Frequently Asked Questions #

How do I determine the optimal rotation interval for residential proxies without triggering anti-bot systems? #

Ethical rotation aligns with human browsing patterns, typically utilizing 3–10 minute sticky session windows. Monitor target server response latency and error rates in real-time. Adjust intervals dynamically based on observed capacity rather than relying on rigid, fixed timers. If 429 responses increase, extend session TTL and reduce concurrent requests.

Is it legally compliant to use rotating residential proxies for scraping public data? #

Legality depends on jurisdiction, data classification (PII vs. public), and explicit target Terms of Service. Ethical configuration requires respecting robots.txt, implementing strict rate limits, filtering PII before storage, and avoiding circumvention of authentication walls. Consult legal counsel for jurisdiction-specific requirements before scaling.

How should I handle 429 Too Many Requests responses in an ethical proxy pipeline? #

Mandatory implementation of Retry-After header parsing is required. Pause the request queue for the exact duration specified by the server. Apply jittered exponential backoff to subsequent attempts. Never bypass the delay or switch to aggressive proxy rotation to circumvent the rate limit, as this violates ToS and ethical scraping standards.

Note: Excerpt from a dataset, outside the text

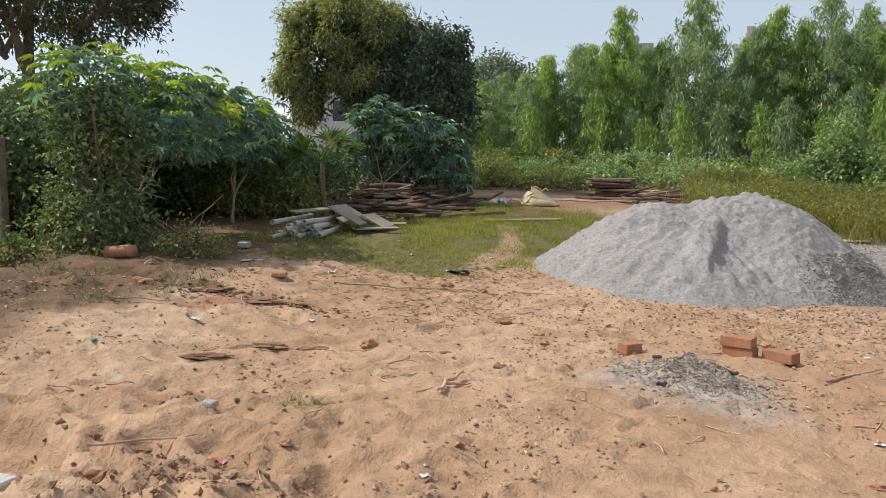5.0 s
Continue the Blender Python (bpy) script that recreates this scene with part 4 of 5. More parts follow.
def hedge(name, x, y, blobs, n, mat, label, seed, leaf=0.11, category="shrub", group=""):
    mains = len(blobs)
    blobs = bossed(blobs, 6, seed, (0.3, 0.55))
    ob = thing(name, x, y, label, category, group)
    limbs(ob, "branching_stem", (x, y, float(land(x, y))), [(b[0], b[1], b[2] + 0.2) for b in blobs[:mains]], 0.04, BARK, seed, 0.2)
    foliage(ob, "foliage", blobs, n, 7, 0.1, leaf, leaf * 0.55, mat, seed + 1, (0.6, 1.12), gap=(0.7, -0.15))
    return ob


def on_land(blobs):
    return [(x, y, float(land(x, y)) + z, a, b, c) for x, y, z, a, b, c in blobs]


hedge("creeper_mound", -3.7, 19.0, on_land([(-3.5, 19.0, 0.6, 0.55, 0.6, 1.15), (-3.0, 19.0, 0.5, 0.6, 0.6, 0.85), (-4.3, 18.9, 0.3, 0.8, 0.7, 0.6), (-2.4, 19.1, 0.3, 0.7, 0.7, 0.6), (-5.4, 18.9, 0.1, 0.9, 0.7, 0.45), (-1.6, 19.0, 0.3, 0.9, 0.8, 0.55)]), 3600, LEAF_VINE, "creeper-covered mound rising out of wild grass", 140, 0.09)
r = np.random.default_rng(150)
for k in range(11):
    x, y = -19.0 + 1.75 * k, 23.2 - 0.05 * k + r.uniform(-0.8, 0.8) - 0.28 * (8 - k) * (k < 8)
    hedge("undergrowth_shrub", x, y, on_land([(x + r.uniform(-0.9, 0.9), y + r.uniform(-0.6, 0.6), r.uniform(0.0, 0.25), r.uniform(0.5, 1.1), 0.7, r.uniform(0.25, 0.55)) for _ in range(3)]), 760, (LEAF_OLIVE, LEAF_EUC_PALE, LEAF_OLIVE, WEED)[k % 4], ("leafy green shrub at the foot of young trees", "darker green shrub at the edge of the grove")[k % 2], 151 + 7 * k, 0.13, group="shrubs before the grove")
hedge("roadside_shrub", -8.8, 17.8, on_land([(-8.8, 17.8, 0.1, 1.0, 0.7, 0.42), (-10.2, 17.6, 0.1, 0.8, 0.8, 0.45), (-6.4, 18.2, 0.15, 1.2, 0.7, 0.45)]), 1300, LEAF_EUC_PALE, "low dusty green shrubs behind stacked wood", 240, 0.1)


hedge("dry_brush", -10.2, 16.3, on_land([(-10.6, 16.0, 0.1, 0.7, 0.6, 0.35), (-9.4, 16.8, 0.1, 0.7, 0.6, 0.35), (-11.6, 17.0, 0.2, 0.8, 0.7, 0.5)]), 900, LEAF_OLIVE, "straggling half-dry brush behind the timber", 247, 0.09)
hedge("heap_weed", 4.0, 11.7, [(4.0, 11.7, 0.12, 0.35, 0.25, 0.2), (4.5, 11.9, 0.05, 0.3, 0.25, 0.2), (3.6, 11.35, 0.1, 0.2, 0.2, 0.15)], 260, WEED, "green weed growing over the stone heap", 245, 0.06, "weed")


# young eucalyptus grove
def eucalyptus(seed, mat, high=8.0, wide=1.2, boughs=72, sprays=5, leaves=23):
    """A slender stem, boughs rising and arching over, and hanging sprays of narrow leaves."""
    ob = tagged(new("eucalyptus_tree"), "slender young eucalyptus with drooping pale green leaves", "tree", "eucalyptus grove")
    r = np.random.default_rng(seed)
    top = np.array([r.normal() * 0.25, r.normal() * 0.25, high])
    stem = wander((0, 0, -0.1), top, 9, 0.06, r)
    runs, centres = [(stem, np.linspace(0.065, 0.01, 9))], []
    for k in range(boughs):
        t = 0.17 + 0.82 * ((k + r.random()) / boughs) ** 0.85
        s = np.array([np.interp(t * 8, np.arange(9), stem[:, c]) for c in range(3)])
        a = k * 2.4 + r.normal() * 0.5
        reach = wide * (1.04 - t) ** 0.75 * r.uniform(0.35, 1.15) * (0.62 + 0.38 * smooth(0.15, 0.42, t)) + 0.05
        rise = reach * r.uniform(0.7, 1.25)
        u = np.linspace(0, 1, 5)[:, None]
        way = s + np.concatenate([u * reach * math.cos(a), u * reach * math.sin(a), rise * (u - 0.42 * u * u)], 1)
        if k % 2 == 0:
            runs.append((way, np.linspace(0.018, 0.004, 5)))
        for f in r.uniform(0.35, 1.05, sprays):
            p = np.array([np.interp(f * 4, np.arange(5), way[:, c]) for c in range(3)])
            centres.append((*p, 0.4 + 0.6 * (1 - t)))
    part("trunk", tubes("trunk", runs, 5), BARK_PALE, ob)
    c = np.repeat(np.array(centres), leaves, 0)
    c = c[r.random(len(c)) < 0.45 + 0.9 * (c[:, 3] - 0.4)]
    hang = r.random(len(c)) ** 0.8
    q = c[:, :3] + r.normal(size=(len(c), 3)) * [0.13, 0.13, 0.1] * (0.35 + 0.75 * c[:, 3:]) - np.stack([0 * hang, 0 * hang, hang * 0.66 * (0.2 + 0.8 * c[:, 3])], -1)
    q[:, 2] = np.clip(q[:, 2], 0.15, high + 0.25)
    ax = r.normal(size=q.shape) * 0.5 + [0, 0, -1.0]
    s = r.uniform(0.6, 1.3, len(q))
    tagged(part("crown", blades("crown", q, ax, r.normal(size=q.shape), 0.23 * s, 0.048 * s, 0.05, 0.1), mat, ob), kind="stuff")
    return ob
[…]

Can I maintain persistent sessions while rotating residential IPs? #

Yes, by decoupling session state (cookies, CSRF tokens, JWTs) from the transport layer. Implement a centralized cookie jar and session manager that persists across IP changes. Ensure the session manager respects target site expiration policies and gracefully re-authenticates if the server invalidates the session after detecting an IP shift.